Vous signez la traduction française avec la poétesse roumaine Doina Ioanid. Cette anthologie est le couronnement de vos efforts pour promouvoir la poésie roumaine de la République de Moldavie dans l’espace francophone. Quand avez-vous découvert la poésie
Les premiers poètes moldaves que j’ai connus, je les ai rencontrés en Roumanie, où je vivais dans la première décennie du nouveau millénaire. Des poètes que j’avais découverts au festival de Neptun, le club de lecture Max Blecher, un marathon de poésie à Braşov, et autres événements. Cinq poètes ont d’abord été traduits en néerlandais pour l’anthologie réalisée avec Jan Willem Bos, qui de son côté en avait également traduit cinq. Nous avons été invités au Primăvara Europeană a Poeţilor/ Printemps européen des Poètes à Chişinău pour présenter ce livre.
Par bonheur, Doina Ioanid était également invitée pour présenter une anthologie en roumain de la poésie flamande que nous avions faite ensemble. Les rencontres pendant ce festival ont amené à plusieurs projets dans les deux sens. Doina et moi, nous avons pu faire une seconde anthologie de la poésie flamande pour les éditions ARC à Chişinău, suivie d’une anthologie de la poésie néerlandaise et une autre de poètes belges francophones. Inversement, nous avons publié des dossiers de la poésie moldave dans plusieurs revues francophones : Poésie/Première et L’Intranquille en France, Le Journal des Poètes en Belgique et Les Écrits au Québec. Ce sont ces traductions, réalisées au cours des années, qui sont maintenant rassemblées et actualisées dans un seul volume qui compte 25 poètes d’après 1991. Pour autant que je sache, c’est une première dans l’espace francophone.
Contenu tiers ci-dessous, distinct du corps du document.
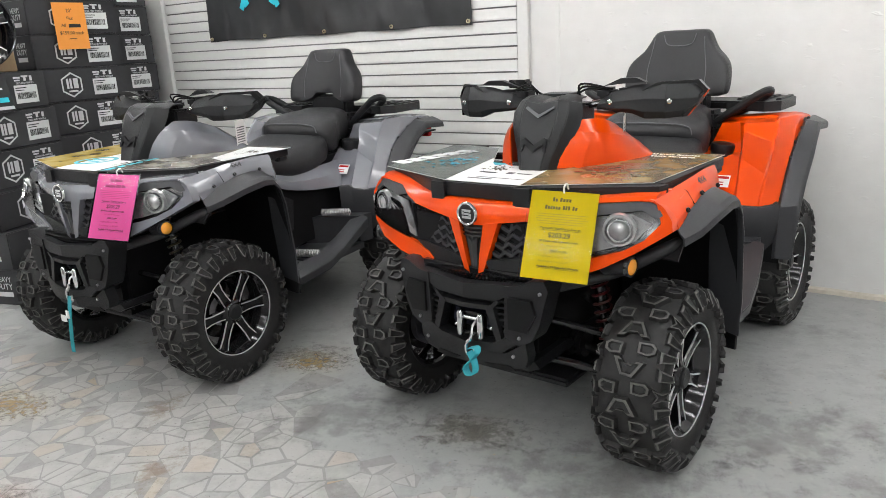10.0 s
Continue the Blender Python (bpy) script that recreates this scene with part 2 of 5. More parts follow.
ART_FOREST = art("forest_print", [(0.35, (0.012, 0.02, 0.016)), (0.55, (0.05, 0.075, 0.06)), (0.7, (0.12, 0.16, 0.14))], 9, 1.0)
ART_SAND = art("sand_print", [(0.32, (0.06, 0.04, 0.02)), (0.45, (0.2, 0.12, 0.05)), (0.6, (0.3, 0.2, 0.09)), (0.75, (0.25, 0.24, 0.2))], 7, 2.0)
ART_DUSK = art("dusk_print", [(0.3, (0.035, 0.03, 0.025)), (0.5, (0.09, 0.07, 0.045)), (0.7, (0.22, 0.17, 0.11))], 14, 6.0)
ART_OCHRE = art("ochre_print", [(0.3, (0.1, 0.07, 0.02)), (0.45, (0.45, 0.32, 0.06)), (0.65, (0.6, 0.46, 0.16))], 8, 3.0)
ART_SLATE = art("slate_print", [(0.3, (0.07, 0.06, 0.05)), (0.5, (0.22, 0.2, 0.17)), (0.7, (0.4, 0.38, 0.33))], 8, 4.0)
ART_BLUE = art("blue_print", [(0.3, (0.03, 0.2, 0.3)), (0.6, (0.08, 0.4, 0.55))], 6, 5.0)


# ---- mesh helpers ----
def part(name, bm, material, parent=None, label="", smooth=35):
    """Links a bmesh as one mesh object under a thing or a part."""
    bmesh.ops.recalc_face_normals(bm, faces=bm.faces)
    me = bpy.data.meshes.new(name)
    bm.to_mesh(me)
    bm.free()
    for p in me.polygons:
        p.use_smooth = True
    me.set_sharp_from_angle(angle=radians(smooth))
    for m in material if isinstance(material, (list, tuple)) else [material]:
        me.materials.append(m)
    ob = new(name, me)
    if parent:
        ob.parent = parent
    if label:
        tagged(ob, label)
    return ob


def merge(*bms):
    """Joins bmeshes into the first."""
    out = bms[0]
    for b in bms[1:]:
        me = bpy.data.meshes.new("tmp")
        b.to_mesh(me)
        out.from_mesh(me)
        bpy.data.meshes.remove(me)
        b.free()
    return out


def soften(bm, r, seg=2):
    if r:
        bmesh.ops.bevel(bm, geom=[e for e in bm.edges if e.is_manifold and e.calc_face_angle(0) > 0.4], offset=r, segments=seg, affect="EDGES", clamp_overlap=True)
    return bm


def box(x0, x1, y0, y1, z0, z1, r=0.0):
    bm = bmesh.new()
    bmesh.ops.create_cube(bm, size=1, matrix=Matrix.LocRotScale(((x0 + x1) / 2, (y0 + y1) / 2, (z0 + z1) / 2), None, (abs(x1 - x0), abs(y1 - y0), abs(z1 - z0))))
    return soften(bm, r)


def skin(rings, close=True, caps=True):
    """A surface through rings of points, all of one count."""
    bm = bmesh.new()
    vs = [[bm.verts.new(p) for p in ring] for ring in rings]
    k = len(vs[0])
    for a, b in zip(vs, vs[1:]):
        for i in range(k if close else k - 1):
            j = (i + 1) % k
            bm.faces.new((a[i], a[j], b[j], b[i]))
    if caps and close:
        bm.faces.new(vs[0][::-1])
        bm.faces.new(vs[-1])
    return bm


def prism(poly, lay, depth, r=0.0):
    """Extrudes a polygon: lay(u, v, d) gives the place for the outline at depth 0 and depth."""
    bm = skin([[lay(u, v, 0) for u, v in poly], [lay(u, v, depth) for u, v in poly]])
    return soften(bm, r)


def sheet(grid, thick, r=0.0):
    """A shell with thickness through a grid of points."""
    bm = skin(grid, close=False)
    bmesh.ops.recalc_face_normals(bm, faces=bm.faces)
    bmesh.ops.solidify(bm, geom=bm.faces[:], thickness=thick)
    return soften(bm, r) if r else bm


def refine(grid, times=1):
    """Smooths a grid of points by inserting rounded midpoints both ways."""
    def line(ps):
        q = [Vector(p) for p in ps]
        out = [q[0]]
        for i in range(len(q) - 1):
            p0, p1, p2, p3 = q[max(i - 1, 0)], q[i], q[i + 1], q[min(i + 2, len(q) - 1)]
            out += [(-p0 + 9 * p1 + 9 * p2 - p3) / 16, p2]
        return out
    for _ in range(times):
        rows = [line(r) for r in grid]
        grid = list(map(list, zip(*[line(c) for c in zip(*rows)])))
    return grid


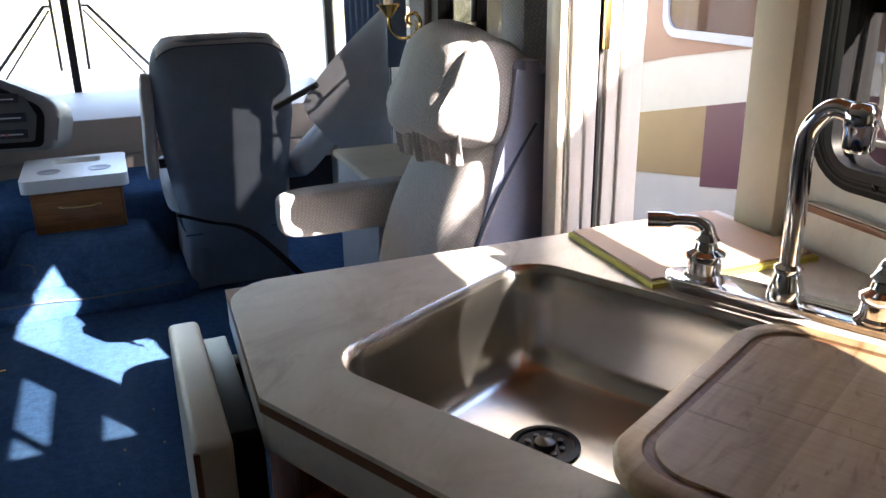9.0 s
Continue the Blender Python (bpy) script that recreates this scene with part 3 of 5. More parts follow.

Vous écrivez dans la préface de l’anthologie : « À partir de 1991 la poésie de la Bessarabie prend un nouvel envol dans un effort pour rattraper son retard sur la poésie de la Roumanie, voire de l’Europe. » Et sur la quatrième de couverture : « Le présent volume propose une coupe transversale de ce renouveau poétique dans la République de Moldavie. » Qu’est-ce qui caractérise ce renouveau poétique ?
Il est caractérisé en premier lieu par la diversité. Notre anthologie n’est pas la présentation d’une seule génération ou la défense d’une école, au contraire, nous avons voulu montrer l’éventail des formes existantes en Moldavie. Elle va de Marcela Benea, née en 1948, jusqu’à Aura Maru, née en 1990. Cela fait quand même quatre décennies de poésie, impossible à cataloguer dans une case unique. On ne peut pas mettre sous un dénominateur commun la poésie métaphysique de Teo Chiriac et celle terre-a-terre de Victor Ţvetov, les miniatures intimistes de Călina Trifan et les grandes constructions érudites d’Emilian Galaicu-Păun, la poésie d’Arcadie Suceveanu qui se réfère à Héraclite, Beckett, Rimbaud, Kavafis et celle d’Ion Buzu qui semble avoir Google comme repère premier. Signalons que l’anthologie se clot sur un essay de Lucia Ţurcanu qui brosse un tableau de « la poésie de la République de Moldavie jusqu’à l’indépendance et après ». Elle aussi conclut qu’il est difficile « de trier, de cataloguer et d’homologuer » la poésie des dernières décennies.
En lisant et en traduisant des poètes de la République de Moldavie, avez-vous ressenti l’angoisse, l’inquiétude des auteurs qui mènent leur vie dans une zone géopolitiquement instable ?
La vie est en soi une « zone instable » ; s’il faut parler d’angoisse ou d’inquiétude en poésie, se sera avant tout une angoisse ou une inquétude existentielles. Bien entendu, ces sentiments s’appuient sur le vécu en Moldavie. Les poèmes de Diana Iepure ou d’Anatol Grosu se situent dans le village où ils ont passé leur enfance. Eugenia Bulat fait explicitement allusion à des événements politiques, sans tomber dans une poésie militante. Et Maria Pilchin thématise la double contrainte roumain-russe en posant la question « combien de notre chair / est valaque et combien ruskof ». Pour le Belge que je suis, c’est facile à transposer à la double contrainte néerlandais-français.